On non-vanishing of cohomologies of generalized Raynaud polarized surfaces

TL;DR

This paper investigates the non-vanishing of certain cohomology groups on generalized Raynaud surfaces in positive characteristic, extending known results and identifying new polarizations with similar properties.

Contribution

It introduces a family of extended Raynaud surfaces with specific polarizations and analyzes their cohomology, including non-Mumford-Szpiro types, revealing new non-vanishing phenomena.

Findings

Computed cohomologies H^i(X, Z^n) for the surfaces.

Identified conditions for non-vanishing of H^1(X, Z^{-1}).
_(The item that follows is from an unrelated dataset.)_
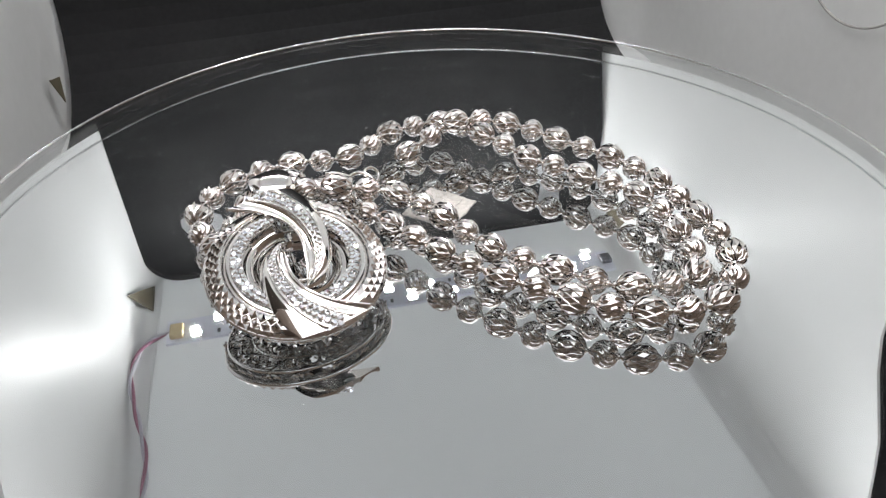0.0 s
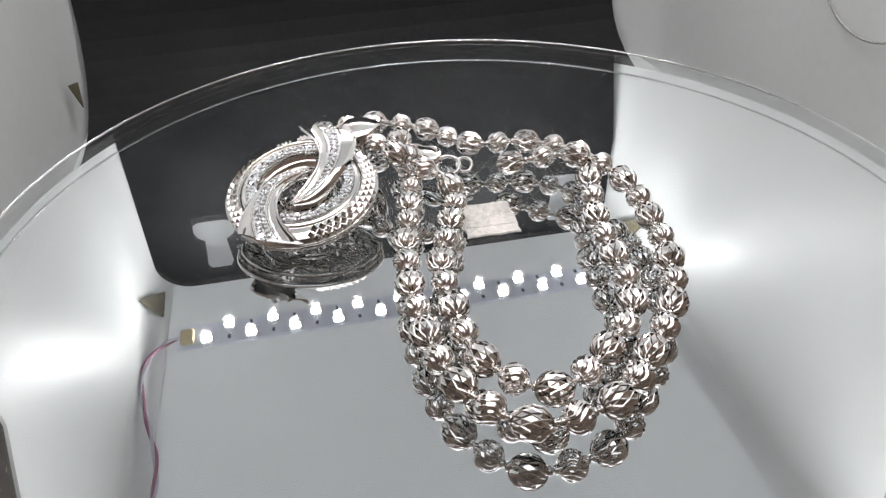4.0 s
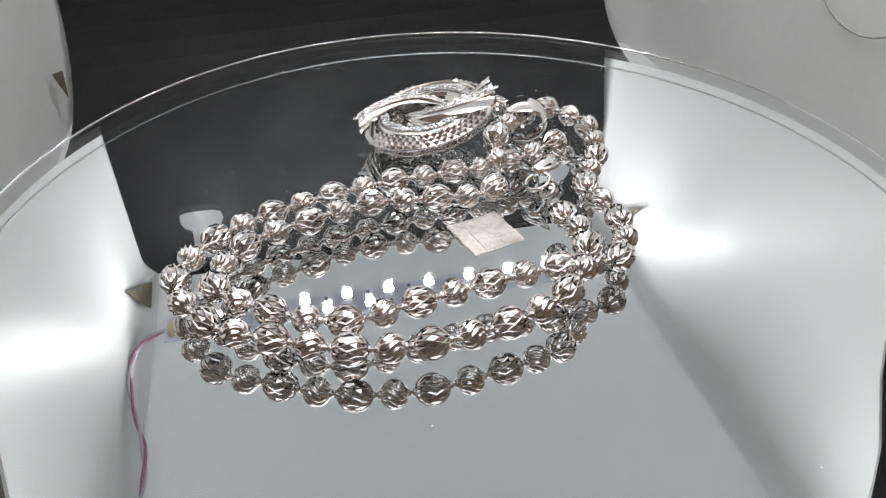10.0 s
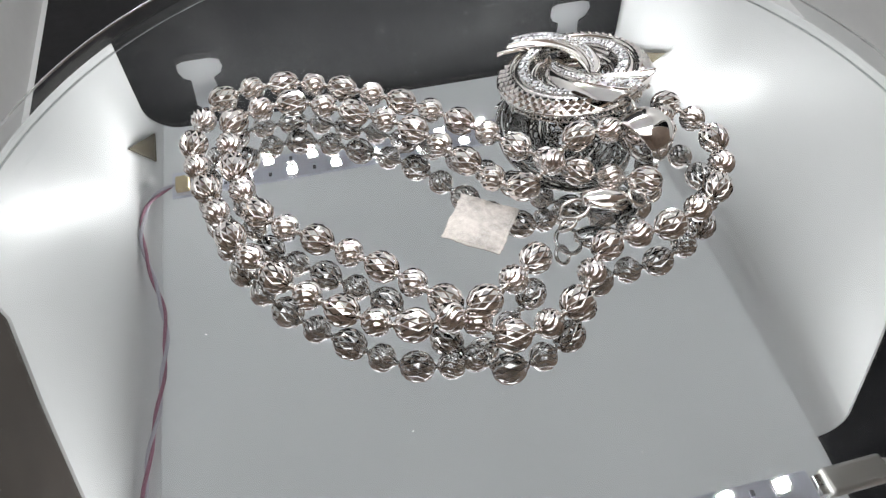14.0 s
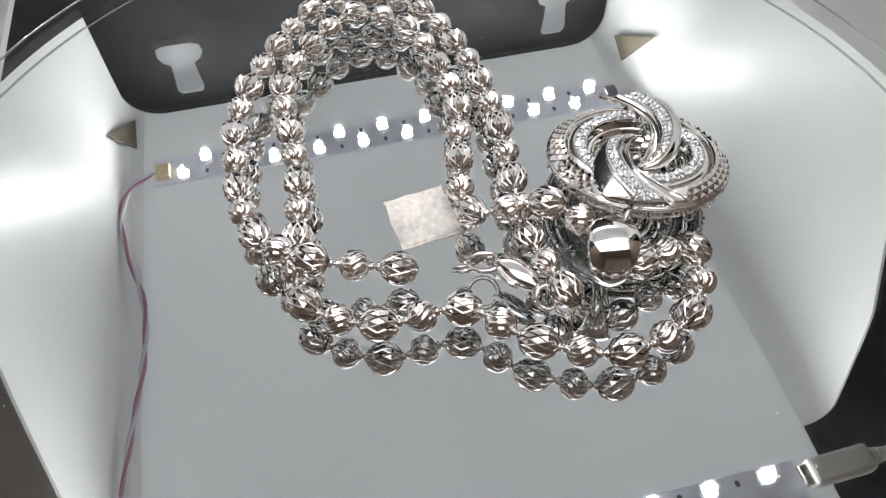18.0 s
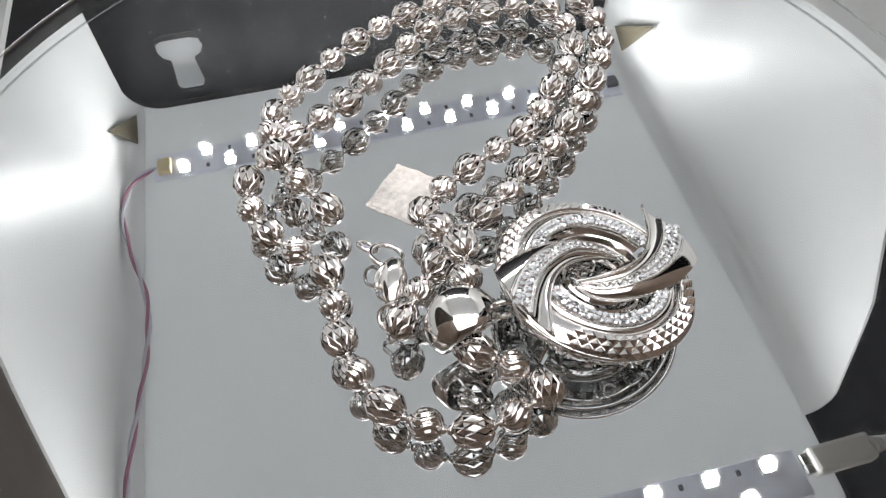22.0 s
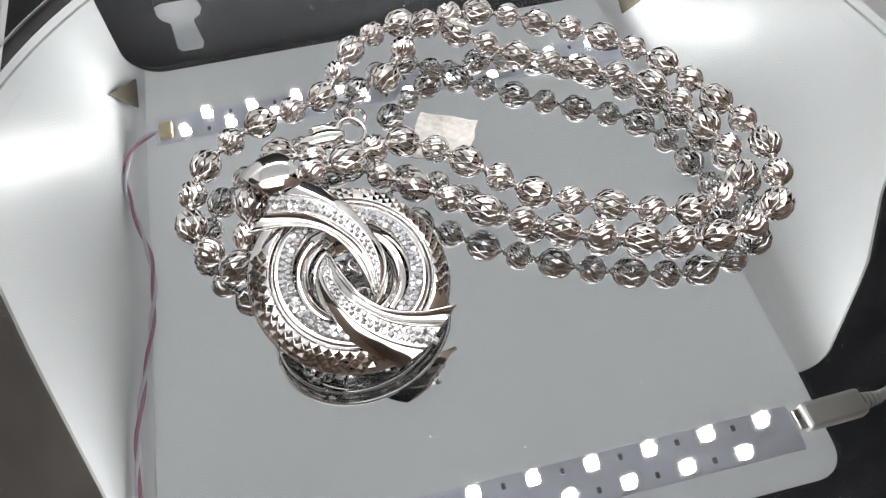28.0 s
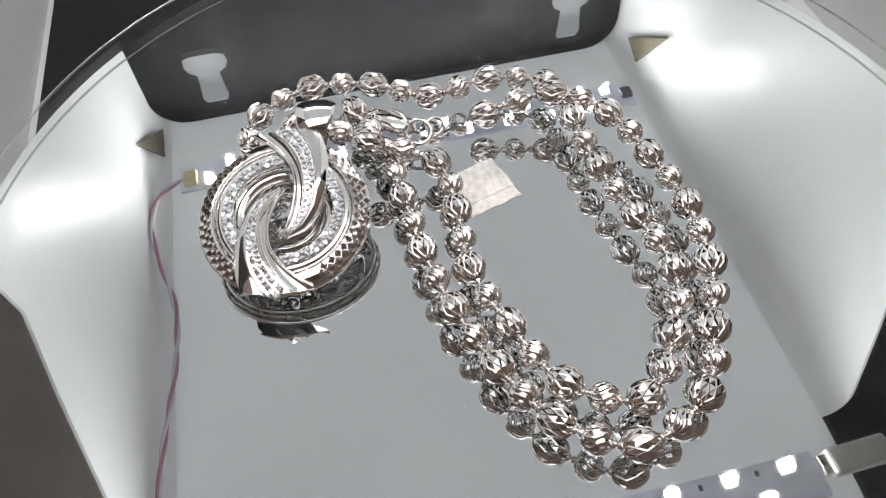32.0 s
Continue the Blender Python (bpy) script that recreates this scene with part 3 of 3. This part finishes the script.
def pendant():
    ob = on_table("pendant", "round silver pendant of swirling ribbons set with clear stones", "pendant")
    def place(o):
        o.matrix_basis = PENDANT
        return o

    # rails of the openwork gallery under the band
    for z, r, w in ((-0.0013, 0.0090, 0.00024), (-0.0001, 0.0096, 0.00024), (-0.0012, 0.0062, 0.00022), (-0.0012, 0.0034, 0.00022)):
        bm = bmesh.new()
        tube(bm, [(r * math.cos(a), r * math.sin(a), z) for a in (2 * math.pi * k / 90 for k in range(90))], w, 8, True)
        place(part("gallery_rail", bm, SILVER, ob, smooth=True))
    scroll = bmesh.new()
    tube(scroll, [(0.00062 * (1 - 0.55 * u) * math.cos(5.4 * u - 1.2), 0.0, 0.00062 * (1 - 0.55 * u) * math.sin(5.4 * u - 1.2)) for u in [k / 14 for k in range(15)]], 0.00016, 6)
    tube(scroll, [(0.0009, 0, -0.0008), (0.0011, 0, 0.0), (0.0008, 0, 0.0008)], 0.00015, 6)
    scroll = plain_mesh("scroll", scroll, SILVER)
    for p in scroll.polygons:
        p.use_smooth = True
    for k in range(34):
        a = 360 * k / 34
        piece("scroll", scroll, ob, PENDANT @ pose(0, 0, 0, 0, 0, a) @ pose(0, -0.00932, -0.0007, -26, 0, 0) @ pose(0, 0, 0, 0, 0 if k % 2 else 180, 0) @ Matrix.Scale(0.86, 4))
    for r, count, size in ((0.0076, 20, 1.45), (0.0048, 13, 1.45), (0.0019, 6, 1.5)):
        for k in range(count):
            piece("scroll", scroll, ob, PENDANT @ pose(0, 0, 0, 0, 0, 360 * k / count) @ pose(0, -r, -0.0012, 90, 0, 0) @ pose(0, 0, 0, 0, 0 if k % 2 else 180, 0) @ Matrix.Scale(size, 4))
    # sloping band, with two rows of cut facets on the two stretches between the arms
    bm = bmesh.new()
    lathe(bm, [(0.0077, 0.0006), (0.0079, 0.00115), (0.0081, 0.00125), (0.0096, 0.00018), (0.00978, 0.0), (0.0097, -0.0002), (0.0093, -0.0002), (0.0078, 0.0003)], 120, True)
    band = place(part("outer_band", bm, SILVER, ob, smooth=True))
    for e in band.data.edges:
        e.use_edge_sharp = True
    facet = bmesh.new()
    w, h = 0.00056, 0.00050
    c = [facet.verts.new(v) for v in ((-w, 0, 0), (0, -h, 0), (w, 0, 0), (0, h, 0))]
    apex = facet.verts.new((0.00010, 0.00006, 0.00030))
    for k in range(4):
        facet.faces.new((c[k], c[(k + 1) % 4], apex))
    facet.faces.new(c[::-1])
    facet = plain_mesh("cut_facet", facet, SILVER_CUT)
    for row, (r, z) in enumerate(((0.00935, 0.00036), (0.00886, 0.00071), (0.00838, 0.00106))):
        for k in range(52):
            a = 360 * (k + 0.5 * (row % 2)) / 52
            if not 58 < (a + 90) % 180 < 118:       # bare where an arm ends
                piece("cut_facet", facet, ob, PENDANT @ pose(0, 0, 0, 0, 0, a) @ pose(0, -r, z, 35.5, 0, 0) @ Matrix.Diagonal((r / 0.0092, 1.0, 1, 1)))
    stone = stone_mesh()
    rnd = random.Random(9)

    def stones(ctrl, n, spread, size=1.0, taper=0.0):
        for k, (p, d) in enumerate(spline(ctrl, n)):
            side = d.cross(Vector((0, 0, 1))).normalized()
            fade = 1 - taper * (1 - k / n)
            for j in ((-1, 1) if spread else (0,)):
                q = p + side * (j * spread * fade) + d * (0.00016 if j > 0 else -0.00016)
                m = Matrix.Translation(q + Vector((0, 0, 0.0001))) @ pose(0, 0, 0, rnd.uniform(-17, 17), rnd.uniform(-17, 17), rnd.uniform(0, 360)) @ Matrix.Scale(size * fade ** 0.7, 4)
                piece("stone", stone, ob, PENDANT @ m)

    for half in (False, True):
        t = lambda c: turned(c, half)
        # the raised arm, from the core outwards: hollow lane, stone lane, plain lane
        hollow = [(0.2, 3.1, 0.5), (-0.6, 1.5, 1.0), (-1.25, -0.9, 1.5), (-1.4, -2.9, 1.75), (-0.8, -5.2, 1.85), (1.1, -7.6, 1.85), (4.0, -9.7, 1.75)]
        crest = [(-0.3, 2.9, 0.7), (-1.75, 1.1, 1.3), (-2.5, -1.1, 1.85), (-2.4, -3.4, 2.15), (-1.7, -6.0, 2.2), (-0.3, -8.2, 2.05), (1.55, -10.0, 1.8)]
        ledge = [(-0.5, 3.0, 0.7), (-2.3, 1.5, 1.3), (-3.4, -0.8, 1.85), (-3.75, -3.6, 2.15), (-3.4, -6.2, 2.2), (-2.5, -8.4, 2.05), (-1.25, -10.25, 1.8)]
        plain = [(-0.5, 3.3, 0.4), (-2.6, 2.5, 0.65), (-4.1, 0.6, 0.95), (-5.05, -2.4, 1.3), (-5.2, -5.2, 1.5), (-4.7, -8.0, 1.6), (-4.0, -9.8, 1.6)]
        place(part("arm_inner_lane", ribbon(t(hollow), t(crest), 0.0006, TROUGH), SILVER, ob, "polished hollow ribbon edge", smooth=True))
        place(part("arm_stone_lane", ribbon(t(crest), t(ledge), 0.0006, [(0, 0.02), (0.5, -0.02), (1, 0.02)]), SILVER_SATIN, ob, "ribbon lane set with clear stones", smooth=True))
        place(part("arm_outer_lane", ribbon(t(ledge), t(plain), 0.00035, ROLLED), SILVER, ob, "polished plain ribbon lane", smooth=True))
        mid = [tuple((p + q) / 2 for p, q in zip(a, b)) for a, b in zip(crest, ledge)]
        stones(t(mid), 23, 0.00042, 1.28, 0.72)
        for edge in (hollow, crest, ledge):
            bm = bmesh.new()
            tube(bm, [p + Vector((0, 0, 0.00006)) for p, _ in spline(t(edge), 36)], 0.00014, 6)
            place(part("ribbon_edge", bm, SILVER, ob, smooth=True))
        # half of the stone ring, with plain rails inside and outside it
        place(part("ring_stone_lane", ribbon(t(arc(5.65, 92, 236, 1.35, 0.95)), t(arc(6.85, 92, 236, 1.35, 0.95)), 0.0005, [(0, 0), (0.5, -0.03), (1, 0)]), SILVER_SATIN, ob, "ring lane set with clear stones", smooth=True))
        stones(t(arc(6.25, 94, 234, 1.37, 0.97)), 27, 0.00031, 1.18)
        place(part("ring_outer_rail", ribbon(t(arc(6.92, 90, 240, 1.30, 0.95)), t(arc(7.72, 90, 240, 1.05, 0.7)), 0.0006, ROLLED), SILVER_LANE, ob, "polished plain ring rail", smooth=True))
        place(part("ring_inner_rail", ribbon(t(arc(4.85, 92, 242, 0.1, -0.2)), t(arc(5.6, 92, 240, 1.30, 0.9)), 0.0003, TROUGH), SILVER, ob, "polished sloping ring rail", smooth=True))
        place(part("inner_swirl", ribbon(t(arc(3.85, 84, 252, -0.5, -0.6)), t(arc(4.6, 84, 252, 0.75, 0.2)), 0.0003), SILVER, ob, "polished inner swirl ribbon", smooth=True))
        place(part("core_swirl", ribbon(t(arc(2.7, 74, 256, -0.7, -0.7)), t(arc(3.35, 74, 256, 0.3, -0.1)), 0.0003), SILVER, ob, "polished core swirl ribbon", smooth=True))
    # bail: a wide tapering band that stands over the strand, and its ring
    bm = bmesh.new()
    rows = []
    c = Vector((-0.0198, 0.0012, 0.0038))
    side = Vector((1, 0.33, 0)).normalized()
    ahead = Vector((-0.33, 1, 0)).normalized()
    for k in range(48):
        a = 2 * math.pi * k / 48
        p = c + ahead * (0.0032 * math.cos(a)) + Vector((0, 0, 0.0029 * math.sin(a)))
        out = (ahead * (math.cos(a) / 2.8) + Vector((0, 0, math.sin(a) / 2.3))).normalized()
        wide = 0.0006 + 0.0019 * max(0.0, 0.5 + 0.5 * math.cos(a - radians(78))) ** 1.1
        rows.append((p, side, out, wide, 0.00050))
    sweep(bm, rows, [(-1, -0.30), (-0.94, 0.0), (-0.75, 0.45), (-0.4, 0.85), (0, 1.0), (0.4, 0.85), (0.75, 0.45), (0.94, 0.0), (1, -0.30), (0.7, 0.0), (0.35, 0.35), (0, 0.5), (-0.35, 0.35), (-0.7, 0.0)], True)
    bmesh.ops.recalc_face_normals(bm, faces=bm.faces)
    part("bail", bm, SILVER, ob, "polished domed silver bail", smooth=True)
    bm = bmesh.new()
    tube(bm, [(-0.0200, -0.0024 + 0.0013 * math.cos(a), 0.0050 + 0.0013 * math.sin(a)) for a in (2 * math.pi * k / 24 for k in range(24))], 0.0003, 8, True)
    part("jump_ring", bm, SILVER, ob, smooth=True)


pendant()


# ---- small things on the mirror ----
def tape():
    ob = on_table("tape", "small worn square of frosted adhesive tape on the mirror", "tape")
    bm = bmesh.new()
    rnd = random.Random(2)
    edge = []
    for side in range(4):
        for k in range(26):
            u = -1 + 2 * k / 26
            p = [(u, -1), (1, u), (-u, 1), (-1, -u)][side]
            worn = 0.00005 * math.sin(5.1 * u + 2 * side) + rnd.uniform(-0.00009, 0.00007)
            edge.append((p[0] * (0.00335 + worn), p[1] * (0.00335 + worn)))
    a = [bm.verts.new((x, y, 0.00004)) for x, y in edge]
    b = [bm.verts.new((x * 0.98, y * 0.98, 0.00016)) for x, y in edge]
    for k in range(len(edge)):
        bm.faces.new((a[k - 1], a[k], b[k], b[k - 1]))
    bm.faces.new(b)
    m = pose(0.0010, 0.0020, -GLASS, 0, 0, 47.5) @ Matrix.Diagonal((1.06, 1.08, 1, 1))
    o = part("tape_square", bm, TAPE, ob)
    o.matrix_basis = m
    # a second layer over most of it, ending in a ragged fold
    bm = bmesh.new()
    line = [(-0.0031 + 0.0062 * k / 24, -0.0017 + rnd.uniform(-0.00006, 0.00006)) for k in range(25)]
    rim = line + [(0.0031, 0.0010), (0.00305, 0.0031), (0.0, 0.00305), (-0.00305, 0.0031), (-0.0031, 0.001)]
    a = [bm.verts.new((x, y, 0.00017)) for x, y in rim]
    b = [bm.verts.new((x * 0.99, y * 0.99, 0.00027)) for x, y in rim]
    for k in range(len(rim)):
        bm.faces.new((a[k - 1], a[k], b[k], b[k - 1]))
    bm.faces.new(b)
    o = part("tape_layer", bm, TAPE, ob)
    o.matrix_basis = m


tape()


def dust():
    ob = on_table("dust", "scattered pale dust specks on the mirror glass", "dust")
    ob["kind"] = "stuff"
    rnd = random.Random(7)
    bm = bmesh.new()
    for k in range(170):
        r, a = 0.052 * math.sqrt(rnd.random()), rnd.uniform(0, 2 * math.pi)
        s = rnd.choice((0.00002, 0.00002, 0.00003, 0.00003, 0.00004, 0.00006))
        m = Matrix.Translation((r * math.cos(a), r * math.sin(a), s * 0.6)) @ pose(0, 0, 0, 0, 0, rnd.uniform(0, 360)) @ Matrix.Diagonal((s * rnd.uniform(1, 2.6), s, s * 0.6, 1))
        bmesh.ops.create_icosphere(bm, subdivisions=1, radius=1, matrix=m)
    part("specks", bm, DUST, ob)


dust()


# ---- what moves ----
def motions():
    # the motor's small unevenness, in degrees, at the times of the path
    lag = [0.30, -0.01, -0.31, -0.38, -0.18, 0.17, 0.35, 0.04, -0.42, -0.63, -0.82, -1.00, -0.94, -0.72, -0.42, -0.14, -0.11, -0.24, -0.28, -0.32, -0.32, -0.14, 0.08, 0.19, 0.17, 0.26, 0.47, 0.52, 0.43, 0.38, 0.41, 0.43, 0.54, 0.69, 0.68, 0.55, 0.31, 0.05, -0.16, -0.32, -0.35, -0.31, -0.30, -0.31, -0.24, -0.05, 0.15, 0.30, 0.40, 0.45, 0.49, 0.49, 0.37, 0.15, -0.09, -0.21]
    for ob in SPIN:
        walk(ob, [(row[0], pose(AX, AY, 0, 0, 0, -OMEGA * row[0] - d)) for row, d in zip(PATH, lag)])


motions()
Presented a large family of polarizations with Kodaira non-vanishing.

Abstract

We consider a family of slightly extended version of the Raynaud's surfaces X over the field of positive characteristic with Mumford-Szpiro type polarizations Z, which have Kodaira non-vanishing H^1(X, Z^{-1})\ne 0. The surfaces are at least normal but smooth under a special condition. We compute the cohomologies H^i(X, Z^n), for intergers i and n, and study their (non-)vanishing. Finally, we give a fairly large family of non Mumford-Szpiro type polarizations Z_{a,b} with Kodaira non-vanishing.